La derrota de la izquierda en Chile no es anécdota ni accidente: es una corrección de rumbo con mensajes nítidos para la región. José Antonio Kast ganó la segunda vuelta con una ventaja holgada sobre Jeannette Jara, en una elección de altísima participación por voto obligatorio.
Más que un giro doctrinario, fue un voto pragmático: seguridad, control migratorio y disciplina fiscal al centro.
La magnitud del margen convirtió la contienda en un referéndum sobre desempeño —¿qué mejoró en la calle y en el bolsillo?— más que en una cruzada ideológica. El país pidió orden con reglas, no épica sin resultados.
El contexto ayuda a entender el péndulo. El gobierno de Gabriel Boric llegó con promesas de reformas sociales y un impulso generacional que chocó con dos realidades: deterioro de la seguridad y migración desbordada. Kast leyó ese clima y ofreció un repertorio de “orden” (fronteras, cárceles, policía) acompañado de señales proinversión. El énfasis no fue “cambiarlo todo”, sino hacer funcionar lo básico: que el transporte llegue, que el empleo repunte, que la calle sea transitable. En sociedades fatigadas la prioridad se vuelve muy concreta y la paciencia muy corta.
El voto obligatorio amplificó esa demanda. Con participación superior a la que suele verse en democracias voluntarias, la elección dejó de ser un concurso de militancias intensas y volvió a convocar a la mayoría silenciosa. En ese universo los mensajes simples —seguridad, orden fiscal, control migratorio— tienen más tracción que los matices de laboratorio. La izquierda, además, llegó sin un relato unificado y defendiendo una gestión percibida como insuficiente; Jara encarnó la continuidad cuando parte del electorado pedía autocrítica. El resultado fue una de sus peores derrotas desde el retorno a la democracia.
Recordatorio
Los mercados leyeron el giro con realismo: repunte del peso y de la bolsa, expectativa de reglas estables y de una agenda que destrabe inversión en cobre y litio. Pero no hay cheques en blanco. El mandato es condicional: respetar contrapesos, mantener disciplina fiscal y ejecutar políticas públicas que se traduzcan en mejoras medibles. El primer examen será político: tejer mayorías en un Congreso sin dominancias y administrar la presión de sectores que leen la victoria como licencia para arrasar. Gobernar es negociar; el fracaso de los maximalismos está fresco en la memoria chilena.
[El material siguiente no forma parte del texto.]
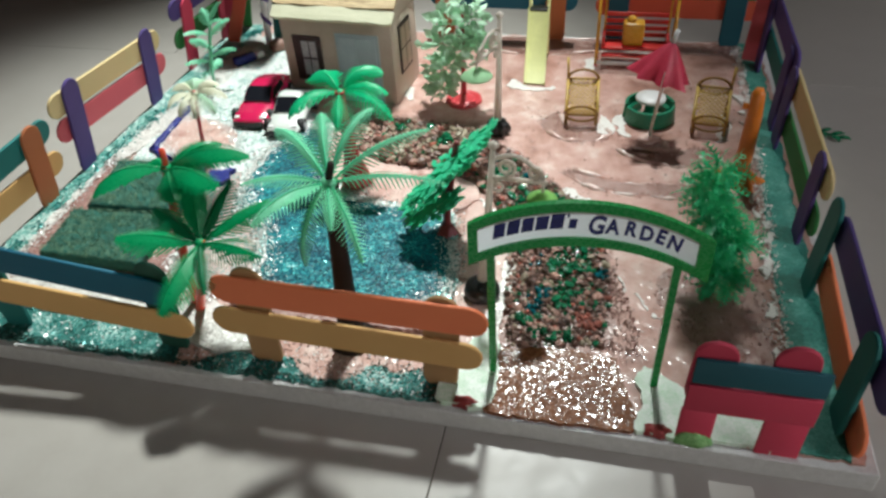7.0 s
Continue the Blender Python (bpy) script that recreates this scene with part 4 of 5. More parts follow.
def leaf_cluster(bm, c, n, size, r, spread, up=0.5):
    """A spray of small lobed leaves about a point."""
    for _ in range(n):
        d = V(r.gauss(0, 1), r.gauss(0, 1), r.gauss(0, 1) * up)
        p = Vector(c) + d * spread
        way = (d + V(0, 0, 0.3)).normalized()
        s = way.orthogonal().normalized()
        s.rotate(Matrix.Rotation(r.uniform(0, 6.28), 3, way))
        l, w = size * r.uniform(0.7, 1.3), size * r.uniform(0.28, 0.45)
        nrm = way.cross(s)
        a, b = bm.verts.new(p), bm.verts.new(p + way * l - nrm * l * 0.2)
        m0, m1 = bm.verts.new(p + way * l * 0.5 + s * w - nrm * w * 0.3), bm.verts.new(p + way * l * 0.5 - s * w - nrm * w * 0.3)
        mid = bm.verts.new(p + way * l * 0.55 + nrm * w * 0.15)
        for f in ((a, m0, mid), (m0, b, mid), (b, m1, mid), (m1, a, mid)):
            bm.faces.new(f)


def slab_tree():
    """Flat plates of moulded leaves threaded on a leaning maroon trunk."""
    r = random.Random(3)
    ob = thing("moulded_tree", (-0.0390, 0.1200, Z + 0.001), "sea green toy tree with moulded leaf plates on maroon trunk", "toy tree", "toy trees")
    part("trunk", tube(smooth_line([(-0.0390, 0.1180, Z), (-0.0385, 0.1190, 0.026), (-0.0360, 0.1210, 0.045), (-0.0330, 0.1230, 0.064)], 4), [0.0030, 0.0026, 0.0023, 0.0021, 0.002, 0.002, 0.002, 0.0019, 0.0018, 0.0017, 0.0016, 0.0015, 0.0014], 8), TRUNK_MAROON, ob)
    part("foot", lathe([(0.0075, -0.001), (0.0066, 0.0012), (0.0045, 0.004), (0.003, 0.008)], (-0.0390, 0.1180, Z), 20, 5, 0.15), TRUNK_MAROON, ob)
    for k, (x, y, z, sx, tilt) in enumerate(((-0.0245, 0.1250, 0.0640, 0.0110, -42), (-0.0330, 0.1220, 0.0560, 0.0145, -40), (-0.0420, 0.1190, 0.0470, 0.0165, -38), (-0.0485, 0.1165, 0.0380, 0.0150, -36), (-0.0440, 0.1120, 0.0330, 0.0140, -30), (-0.0360, 0.1270, 0.0470, 0.0120, -38))):
        bm = bmesh.new()
        m = Matrix.Translation((x, y, z)) @ Matrix.Rotation(radians(tilt), 4, "Y")
        rim = [V(sx * 0.70 * (1 + 0.16 * math.sin(5 * q + k)) * math.cos(q), sx * 0.52 * (1 + 0.16 * math.sin(5 * q + k)) * math.sin(q), 0) for q in [2 * math.pi * i / 30 for i in range(30)]]
        upper = [bm.verts.new(q + V(0, 0, 0.0003)) for q in rim]
        lower = [bm.verts.new(q - V(0, 0, 0.0005)) for q in rim]
        bm.faces.new(upper)
        bm.faces.new(lower[::-1])
        for i in range(30):
            bm.faces.new((upper[i], lower[i], lower[(i + 1) % 30], upper[(i + 1) % 30]))
        for _ in range(90):
            a, q = r.uniform(0, 6.28), math.sqrt(r.random())
            px, py = sx * q * math.cos(a), sx * 0.75 * q * math.sin(a)
            l, w = r.uniform(0.0042, 0.0066), r.uniform(0.0012, 0.0019)
            d = V(math.cos(a), math.sin(a), r.uniform(-0.25, 0.25)).normalized()
            s, c = V(-math.sin(a), math.cos(a), 0), V(px, py, r.uniform(-0.0012, 0.0012))
            top = [bm.verts.new(c - s * w * 0.5), bm.verts.new(c + d * l * 0.6 - s * w), bm.verts.new(c + d * l), bm.verts.new(c + d * l * 0.6 + s * w), bm.verts.new(c + s * w * 0.5)]
            bot = [bm.verts.new(v.co - V(0, 0, 0.0006)) for v in top]
            bm.faces.new(top)
            bm.faces.new(bot[::-1])
            for i in range(5):
                bm.faces.new((top[i], bot[i], bot[(i + 1) % 5], top[(i + 1) % 5]))
        bm.transform(m)
        part("leaf_plate", bm, LEAF_PLATE, ob, smooth=False)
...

La geografía del voto, incluida la victoria en zonas urbanas golpeadas por el delito y la migración irregular, sugiere una lección a la izquierda: no basta invocar derechos si no se garantiza el orden cotidiano que los hace vivibles. El camino de regreso no es renunciar a principios sino reconstruir credibilidad con tres verbos: escuchar (a periferias y clases medias que padecen la inseguridad), priorizar (servicios y empleo antes que grandes aumentos de expectativas) y medir (indicadores públicos que el ciudadano reconozca en su barrio, no en un PDF).
Para Kast el desafío es convertir consigna en gobierno. La promesa de “mano firme” colisionará con límites reales: tribunales, derechos, burocracia, acuerdos presupuestales. El discurso duro contra la migración deberá convivir con la necesidad de integrar a quienes ya están, regularizar flujos y evitar xenofobia. En seguridad, más patrullas no bastan: se requieren inteligencia, combate financiero y coordinación municipal. Y en economía la confianza se gana con previsibilidad regulatoria, no con gestos simbólicos. Si el nuevo gobierno confunde mayoría social con barra libre, gastará su capital en meses.
El ángulo regional va más allá del titular “gira a la derecha”. Lo que atraviesa a Sudamérica es un voto de castigo potenciado por crimen, inflación y frustración con promesas épicas. La izquierda que gobierna sin resultados paga costos inmediatos; la derecha que promete orden sin garantías los paga después.
¿Lecciones para México? Tres, sin grandilocuencia. Uno: los electorados castigan el sectarismo y premian la gestión; ningún relato sustituye resultados. Dos: la seguridad es política social; si no se recupera el espacio público, ninguna promesa redistributiva se siente. Tres: la inversión no llega por simpatías ideológicas sino por reglas previsibles y energía/infraestructura confiables.
Chile habló duro y claro. La izquierda perdió esta vez; lo que ganó fue el recordatorio democrático de siempre: el poder es provisional y se revalida con hechos. En ese espejo, toda la región —México incluido— tiene tareas impostergables.